Building Integrated Leadership
Goff explains that achieving synergy starts with people. Companies must ensure their sustainability leaders possess the operational and commercial fluency to bridge the gap between environmental science and supply chain logistics. Goff highlights that this integrated perspective is key to preventing the “talking a different language” barrier that undermines collaboration, establishing a common vocabulary for both financial and climate performance.
This integration is then operationalised through joint scorecards for suppliers. These tools ensure that traditional financial and quality metrics are perfectly balanced with sustainability objectives. Goff argued that this approach fundamentally shifts the supplier’s incentive structure: to be a high-performing partner, they must succeed across all dimensions simultaneously. The framework rewards holistic performance, ensuring sustainability is never sacrificed for short-term cost gains and that suppliers are incentivised to invest in their own long-term efficiency.
Goff acknowledged that for the broader industry, this organisational shift is the most difficult challenge. He noted that the barrier is fundamentally cultural, not technical. Decades of adversarial behaviour make the necessary transparency and collaboration difficult. External pressures—such as inevitable environmental and social tipping points—will eventually force this change, but internal mechanisms like linking executive pay to carbon reduction are essential to “anchor and sharpen the focus” now, making climate performance a direct component of executive success and accountability.

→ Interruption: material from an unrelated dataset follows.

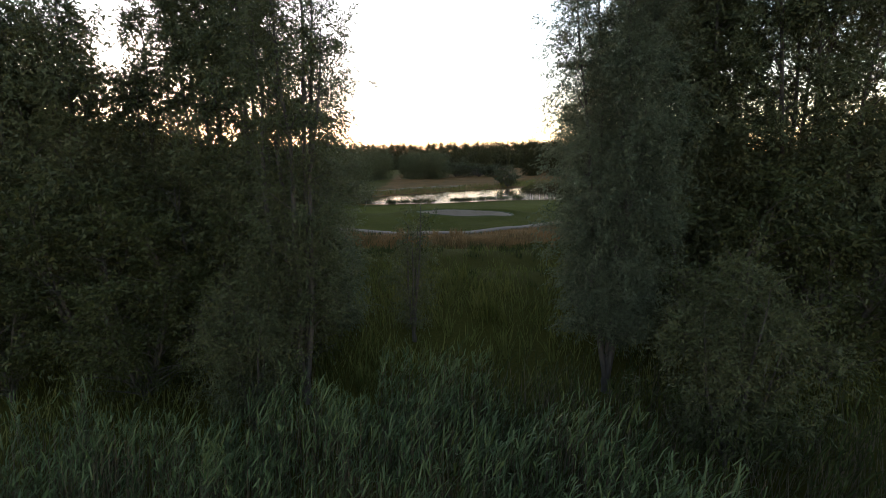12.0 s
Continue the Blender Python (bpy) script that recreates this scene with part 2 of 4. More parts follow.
def poly_dist(px, py, poly):
    """Signed distance to a closed outline: negative inside."""
    poly = np.asarray(poly, float)
    d2 = np.full(np.shape(px), 1e12)
    inside = np.zeros(np.shape(px), bool)
    for (ax, ay), (bx, by) in zip(poly, np.roll(poly, -1, 0)):
        ex, ey = bx - ax, by - ay
        t = np.clip(((px - ax) * ex + (py - ay) * ey) / (ex * ex + ey * ey), 0, 1)
        d2 = np.minimum(d2, (px - ax - t * ex) ** 2 + (py - ay - t * ey) ** 2)
        cross = (ay > py) != (by > py)
        xs = ax + (py - ay) * ex / (ey if abs(ey) > 1e-9 else 1e-9)
        inside ^= cross & (px < xs)
    return np.where(inside, -1, 1) * np.sqrt(d2)


def spline(pts, step=1.0, closed=False):
    """A Catmull-Rom line through pts, with points about every step metres."""
    p = np.asarray(pts, float)
    p = np.concatenate([p[-1:], p, p[:2]]) if closed else np.concatenate([2 * p[:1] - p[1:2], p, 2 * p[-1:] - p[-2:-1]])
    out = []
    for a, b, c, d in zip(p[:-3], p[1:-2], p[2:-1], p[3:]):
        n = max(2, int(np.linalg.norm(c - b) / step))
        t = np.linspace(0, 1, n, endpoint=False)[:, None]
        out.append(0.5 * (2 * b + (c - a) * t + (2 * a - 5 * b + 4 * c - d) * t ** 2 + (3 * b - a - 3 * c + d) * t ** 3))
    if not closed:
        out.append(p[-2:-1])
    return np.concatenate(out)


# ---- the plan: ponds, paths, bunkers ----
POND_A = spline([(-2.1, 51.2), (-1.6, 49.7), (-3.6, 47.5), (-5.3, 45), (-6.9, 40), (-7.2, 36), (-7.9, 31), (-9.3, 27.6), (-11.8, 25), (-15, 22.2), (-21, 15.5), (-27, 2), (-29, -22), (-14, -44), (22, -46),
                 (50, -29), (53, 2), (45, 20), (35, 31), (30.2, 35.6), (27.2, 38.6), (23, 41), (18.7, 41.4), (14.7, 42), (13, 43.5), (12.2, 45.1), (9.9, 44.3), (8.8, 47), (9.2, 49.3), (9.4, 52),
                 (8.6, 54.8), (6.8, 55.8), (5.3, 55.4), (3.8, 53.6), (1.9, 53.6), (0.3, 53.8), (-0.5, 52)], 0.8, True)
POND_B = spline([(-2.9, 133.8), (1.4, 127.3), (10.1, 127), (15.1, 128.6), (23.7, 131), (28.1, 130), (34.2, 132.2), (43.3, 137.1), (55.5, 151.2),
                 (59.1, 159.8), (68.1, 171.8), (78.1, 178.8), (81.1, 186.8), (71.1, 196.3), (59, 202.3), (45.5, 202.8), (39.2, 195.5), (35, 182), (32.8, 173), (30.6, 168.6), (26.8, 167.6), (20.2, 163.4), (10.4, 155.3), (1.1, 146.8)], 2, True)
WATER_A, WATER_B, PLATEAU = 1.78, 4.9, 5.3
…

Conclusion: The Path Forward for Global Fashion
In conclusion, the path forward for global fashion is clear: it requires accepting uncertainty, embracing a collaborative culture, and ensuring that every investment in climate action is also an investment in operational efficiency and financial resilience. Goff’s insights illustrate that the future of sourcing belongs to those who successfully engineer systems where financial and environmental success are permanently and profitably intertwined, ensuring the business model can thrive regardless of external volatility and market pressures.